Guest Opinion: Deschutes River Habitat Conservation Plan

Jan 21, 2021

The Source Weekly

Guest Opinion: Deschutes River Habitat Conservation Plan Local irrigation districts and the city of Prineville all withdraw water from the Deschutes River and are seeking a legal shield from the Endangered Species Act.
In the Deschutes Basin, Oregon Spotted Frog, Bull Trout, and Mid-Columbia Summer Steelhead are all covered by the Endangered Species Act. The Act requires that a recovery plan be put in place and that activities that will kill ("take") these species be covered by an "Incidental Take Permit" (ITP). In other words, it's OK to kill endangered species, but only "incidentally."

After 12 years the irrigation districts and City of Prineville have delivered a Habitat Conservation Plan (HCP) that has been deemed at least partly acceptable by the US government (the decision on steelhead has not been made).

The latest version of the HCP has improved significantly from its truly laughable beginnings. The applicants (irrigators and the City of Prineville) have put significant effort into crafting a plan that would result in the issuance of an ITP. The HCP now has some merit, but there are good reasons to believe that this plan will not lead to recovery.

The problem is that species need more water than planned, and they need it much more quickly.

In addition, other problems with the plan are the outrageous cost of canal piping (overwhelmingly funded by taxpayers), the omittance of the Middle Deschutes in any meaningful manner, and the complete lack of consideration for water quality.

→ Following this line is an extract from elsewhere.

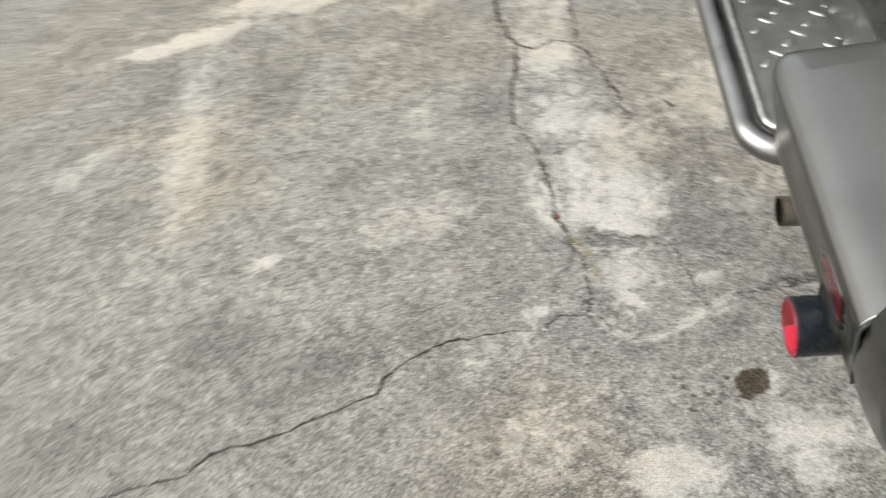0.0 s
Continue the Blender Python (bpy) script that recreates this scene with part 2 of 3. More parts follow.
CONCRETE = concrete_material()
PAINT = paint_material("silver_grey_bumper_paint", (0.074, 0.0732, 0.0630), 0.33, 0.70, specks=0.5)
CAP_PAINT = paint_material("smudged_bumper_corner_paint", (0.082, 0.0812, 0.075), 0.32, 0.62, cloud=0.30)
BODY = paint_material("silver_grey_body_paint", (0.128, 0.128, 0.119), 0.24, 0.0, 0.75)
STEEL = steel_material()
RUST = rust_material()
RUST_RIM = plain_material("red_brown_rust", (0.030, 0.022, 0.015), 0.85, 0.0, 0.9, 140, 0.8, Specular_IOR_Level=0.2)
SOOT = plain_material("exhaust_soot", (0.0060, 0.0052, 0.0044), 0.9, vary=0.5, scale=120, bump=0.3, Specular_IOR_Level=0.02)
BLACK = plain_material("black_plastic_pot", (0.007, 0.009, 0.012), 0.24, vary=0.5, scale=40, Specular_IOR_Level=0.35)
GRIME = plain_material("grimy_black_bracket", (0.0060, 0.0058, 0.0053), 0.62, vary=0.8, scale=130, bump=0.8, Specular_IOR_Level=0.16)
RUBBER = plain_material("black_rubber", (0.018, 0.018, 0.018), 0.75, vary=0.3, bump=0.3)
CHROME = plain_material("chrome_trim", (0.78, 0.78, 0.77), 0.12, 1.0, 0.08)
TREAD = plain_material("grey_tread_plate", (0.20, 0.20, 0.195), 0.45, 0.75, 0.2, 45, 0.2)
# one red plastic; how strongly its prisms send light back is painted in
RED_LIT = lens_material("red_lens_lit", (0.42, 0.008, 0.030))
RED_DIM = lens_material("red_lens_dim", (0.105, 0.0030, 0.008))
RED_LAMP = plain_material("red_lamp_lens", (0.095, 0.0034, 0.008), 0.30, vary=0.22, scale=35, bump=0.15, Coat_Weight=0.3, Coat_Roughness=0.12, Specular_IOR_Level=0.15)
RED_RIM = lens_material("clear_red_rim", (0.20, 0.006, 0.016), 300, 0.8)
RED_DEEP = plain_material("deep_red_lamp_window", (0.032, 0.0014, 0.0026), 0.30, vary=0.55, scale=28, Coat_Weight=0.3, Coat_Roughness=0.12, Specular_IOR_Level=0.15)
RIM_STEEL = plain_material("worn_plate_rim", (0.40, 0.40, 0.385), 0.40, 0.9, 0.25, 90, 0.3)
# studs paler than their plate: the highlight on them is put into the colour
STUD = plain_material("stud_steel_highlit", (0.42, 0.42, 0.405), 0.36, 0.9, 0.25, 120, 0.4)
NIB = plain_material("pale_paint_nib", (0.11, 0.108, 0.10), 0.55, vary=0.2)
GRIT = plain_material("pale_grit", (0.33, 0.322, 0.29), 0.9, vary=0.35, scale=200)
STONE = plain_material("pale_pebble", (0.42, 0.412, 0.37), 0.88, vary=0.25, scale=300, bump=0.6)
LEAF = plain_material("dry_orange_leaf", (0.30, 0.075, 0.025), 0.6, vary=0.4, scale=260, bump=0.4)
TWIG = plain_material("dark_twig", (0.030, 0.024, 0.018), 0.8, vary=0.4, scale=300, bump=0.6)
GLASS_DARK = plain_material("dark_window_glass", (0.015, 0.016, 0.017), 0.06, 0.0, 0.1)


# ---- ground: one cracked concrete sheet ----
def lattice(ix, iy, seed):
    h = (ix * 374761393 + iy * 668265263 + seed * 974634777) & 0xFFFFFFFF
    h = ((h ^ (h >> 13)) * 1274126177) & 0xFFFFFFFF
    return ((h ^ (h >> 16)) & 0xFFFF) / 65535.0


def value_noise(x, y, seed):
    ix, iy = np.floor(x).astype(np.int64), np.floor(y).astype(np.int64)
    fx, fy = x - ix, y - iy
    fx, fy = fx * fx * (3 - 2 * fx), fy * fy * (3 - 2 * fy)
    a = lattice(ix, iy, seed) * (1 - fx) + lattice(ix + 1, iy, seed) * fx
    b = lattice(ix, iy + 1, seed) * (1 - fx) + lattice(ix + 1, iy + 1, seed) * fx
    return a * (1 - fy) + b * fy


def fractal(x, y, scale, octaves, seed):
    """Summed noise about zero, from -1 to 1."""
    total, size, s = np.zeros_like(x), 0.0, 1.0
    for k in range(octaves):
        total += s * (value_noise(x * scale + k * 17.3, y * scale - k * 9.1, seed + k) * 2 - 1)
        size += s
        s *= 0.55
        scale *= 2.03
    return total / size


def smooth(a, b, v):
    t = np.clip((v - a) / (b - a), 0, 1)
    return t * t * (3 - 2 * t)


def axis(stretches, far):
    """Grid lines: fine in the middle stretches, widening out to the horizon."""
    mid = np.concatenate([np.arange(lo, hi, step) for lo, hi, step in stretches])
    steps = np.cumsum(0.02 * 1.35 ** np.arange(1, 27))
    steps = steps[steps < far]
    return np.concatenate([mid[0] - steps[::-1], mid, mid[-1] + steps])


GX = axis(((-2.4, -1.2, 0.009), (-1.2, -0.38, 0.0045), (-0.38, 0.62, 0.0019), (0.62, 1.0, 0.009)), 80)
GY = axis(((-0.3, 0.02, 0.006), (0.02, 1.06, 0.0019), (1.06, 1.75, 0.0045), (1.75, 2.4, 0.009)), 80)
X, Y = np.meshgrid(GX, GY)
WX = X + 0.0095 * fractal(X, Y, 36, 5, 11) + 0.0016 * fractal(X, Y, 150, 2, 13)
WY = Y + 0.0095 * fractal(X, Y, 36, 5, 23) + 0.0016 * fractal(X, Y, 150, 2, 29)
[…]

Our rivers need more water, but it can't be severely polluted like it is in the Crooked River and Lake Billy Chinook, home to bull trout and steelhead.

There is a bigger picture that is ignored. Our climate is clearly heating. Wickiup Reservoir will not fill again this winter, in fact it will likely start next irrigation season at its lowest level ever. Central Oregon has been in a state of drought for most of the past 20+ years, ranging from "abnormally dry" to "extreme." At the same time our population is booming and our aquifers are declining to the point that some residential wells are going dry.

The merits of canal piping and on-farm efficiency are undeniable, but they are expensive and will take decades to provide marginal benefit to the upper Deschutes, Wychus Creek, and the Crooked River, and no real benefit to the Middle Deschutes.

Oregon water laws were written over 100 years ago at a time when the state was being settled. Are these laws still appropriate? What is the most beneficial use of the public's water today? Clearly, agriculture plays a critical role, but should it get 90% of water use? How can we shift the discussion to making equitable, fundamental changes rather than merely quibbling about which tactic is best for spending massive amounts of taxpayer dollars to achieve minor benefit over decades?

Currently, it seems we are simply rearranging deck chairs on the Titanic.

—George Wuerthner is an ecologist and has published 38 books on environmental and natural history topics. He is a former river ranger with the Bureau of Land Management who has advocated for rivers for decades. He is currently ED of Restore Our Deschutes and also on the board of the Montana Rivers Action Network.